Martin Flodén: Communicating future monetary policy – reflections after eleven years as member of the Sveriges Riksbank's Executive Board

Speech by Mr Martin Flodén, Deputy Governor of the Sveriges Riksbank, at Nordea, Stockholm, 17 April 2024.

The views expressed in this speech are those of the speaker and not the view of the BIS.

Central bank speech  | 
26 April 2024

Thanks for the invitation to come here!

As this is one of the last speeches I will give before I leave the Riksbank, I would like to take this opportunity to look back over time as member of the Executive Board. It has been an eventful eleven years, which of course cannot be easily summarised in one brief speech. I will therefore focus on something that throughout this period has been central to our work, namely our monetary policy communication. More specifically, I am thinking here about how we use the forecast for the policy rate and the minutes of the monetary policy meetings, where the Riksbank has chosen a different path from many other central banks.

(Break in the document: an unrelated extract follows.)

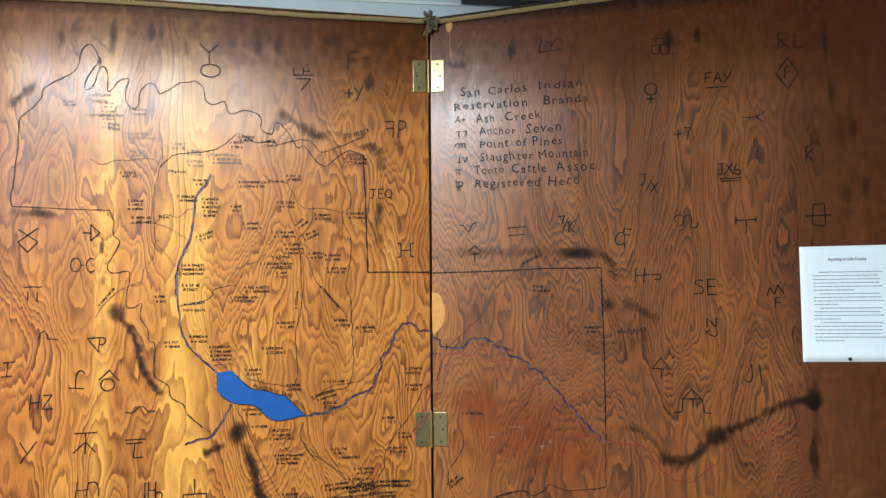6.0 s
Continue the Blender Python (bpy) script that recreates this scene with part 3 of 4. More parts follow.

Our aim is to communicate as clearly as possible both about the motives behind the monetary policy we are conducting now, and about how it may develop going forward. This is not an easy task. The economy is constantly being subjected to new shocks to which we must adapt. Our communication must relate to monetary policy navigating its way in an uncertain world, but without being void of content. Today I shall try to illustrate some of the problems we have faced, and some of the lessons learned from occasions when we ought perhaps to have communicated more effectively.

From secrecy to transparency

Let me first take a few steps back in time. Common to almost all central banks is that their communication changed completely in the 1990s and early 2000s. Previously, monetary policy was linked to secrecy and mystery. Two quotations are often used to illustrate this:

"Never explain, never excuse" by Montagu Norman, Governor of the Bank of England 1920-1944.